I am also a an avid traveller, lived abroad for almost 4 years, and am very much used to intercultural settings. This is particularly useful in order for me to be able to adapt to different scenarios.

I: Say in a Tweet what AEGEE has brought to you during the last 4 years of your membership?

AEGEE has provided me with the platform to learn 2 new languages, to speak without fear in front of crowds, to coordinate an international team, to debate with high-level decision-makers,… and it even helped me to decide what I want to do in life: working in the world of NGOs.

I: Which of your competitor candidates you’d be willing to share your role with and why?

A: This is a hard question, and particularly this year, because the level of the candidates is quite high and I believe most of them would do a splendid job. I’ll shortlist it to 3.

My first answer would be Hanna Alajõe. I have already being working quite a lot in Europe on Track 6 with her, and I would definitely like to keep working in the CD with her, as both with regard to our skills and experience, we complement each other quite well, and she definitely is a very professional person.

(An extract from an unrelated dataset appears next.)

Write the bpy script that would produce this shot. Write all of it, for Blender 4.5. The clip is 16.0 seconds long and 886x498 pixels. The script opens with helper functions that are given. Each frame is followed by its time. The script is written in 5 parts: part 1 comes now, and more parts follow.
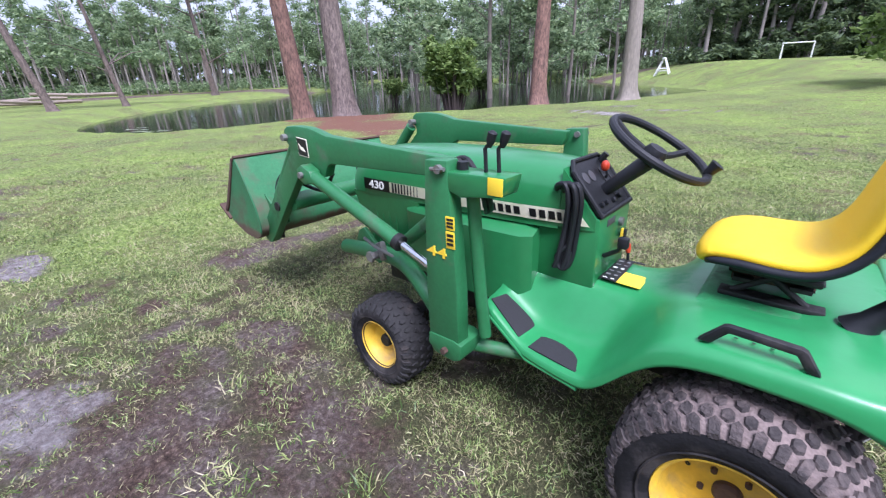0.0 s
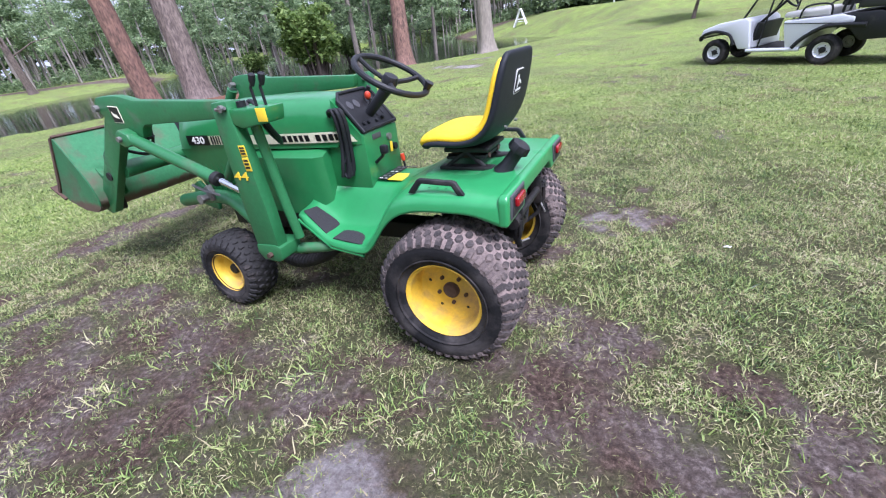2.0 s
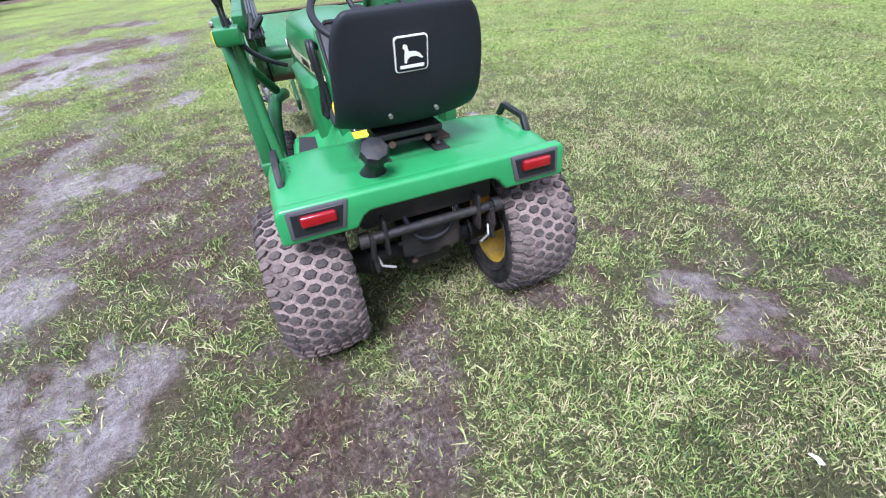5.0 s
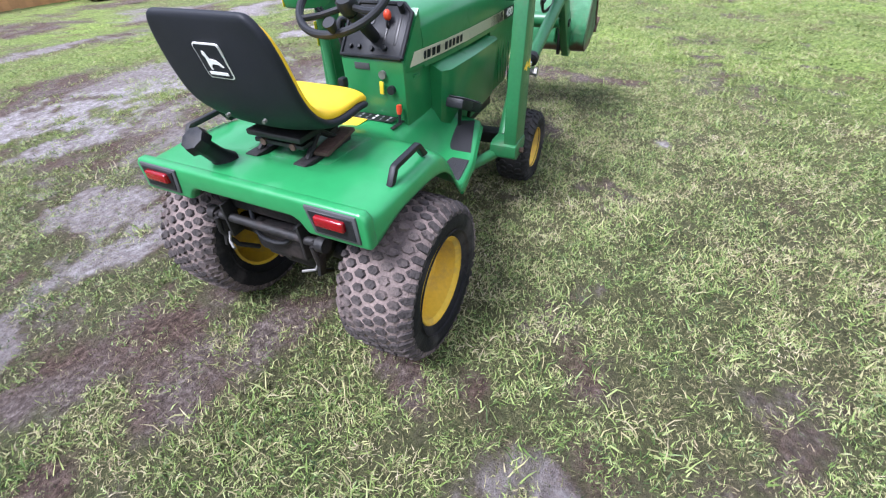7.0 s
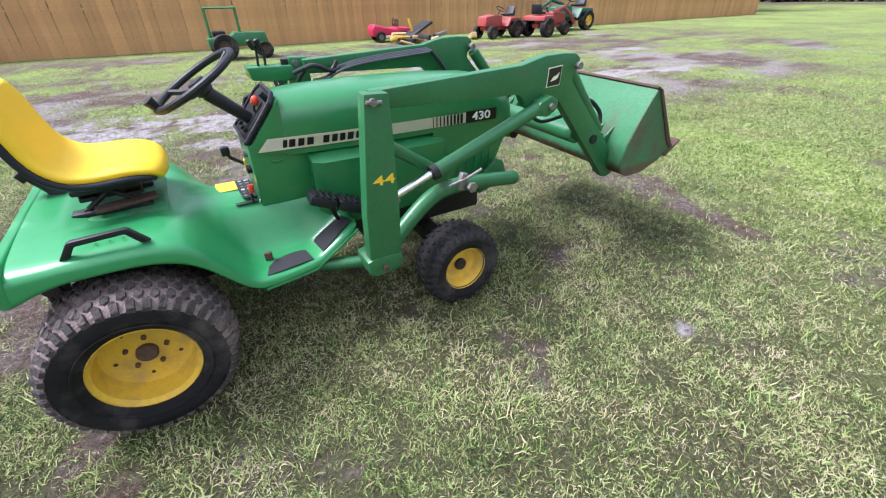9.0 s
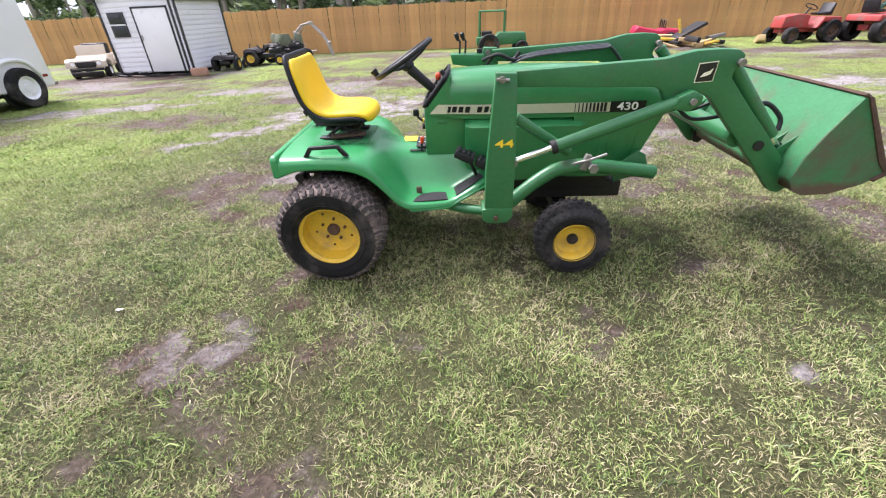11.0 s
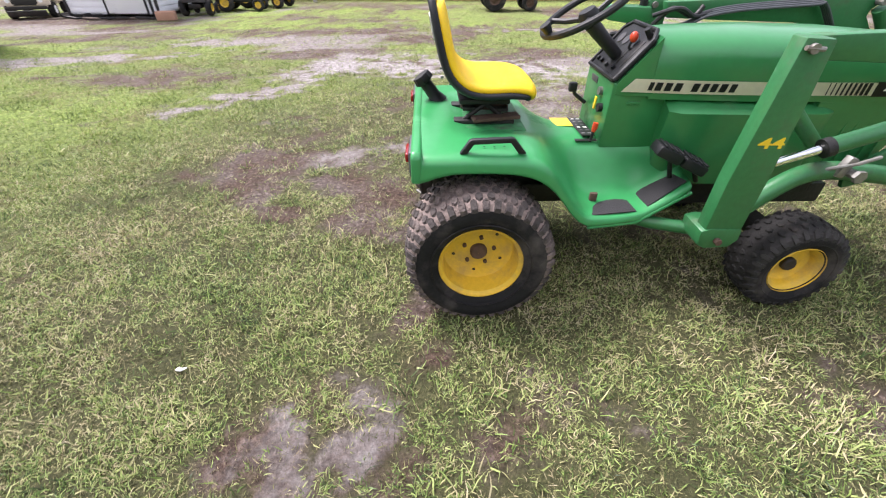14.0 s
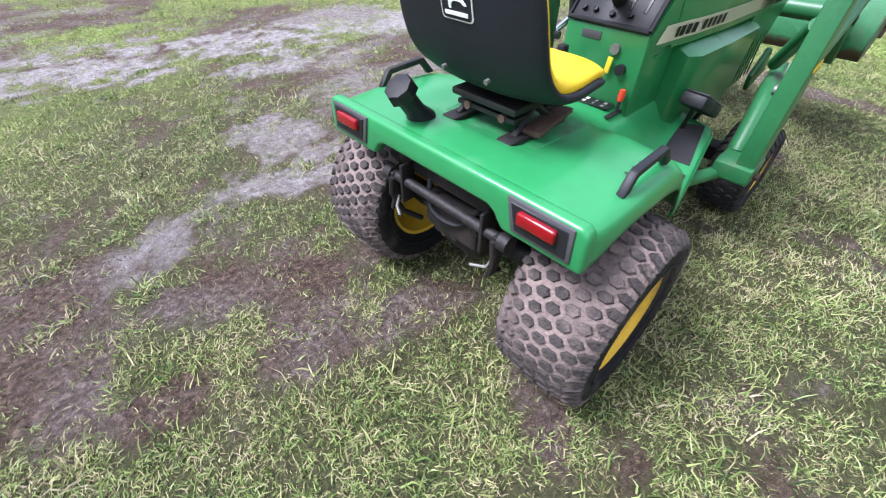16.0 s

I shortly worked with Oksana Prokopchenko as well during my term as coordinator of the European Citizen Working Group, when she organised a conference on Brexit in Sheffield and asked the Working Group for support. I was very positively surprised, and have also only heard positive things of her during her term as Netcom.

I also am very interested and curious about what Daniel Amësz could bring to the CD and to the network as president, since he has a very strong profile when it comes to leadership, team-management, and conflict resolution, which are in my opinion some of the most important skills one need to have as president.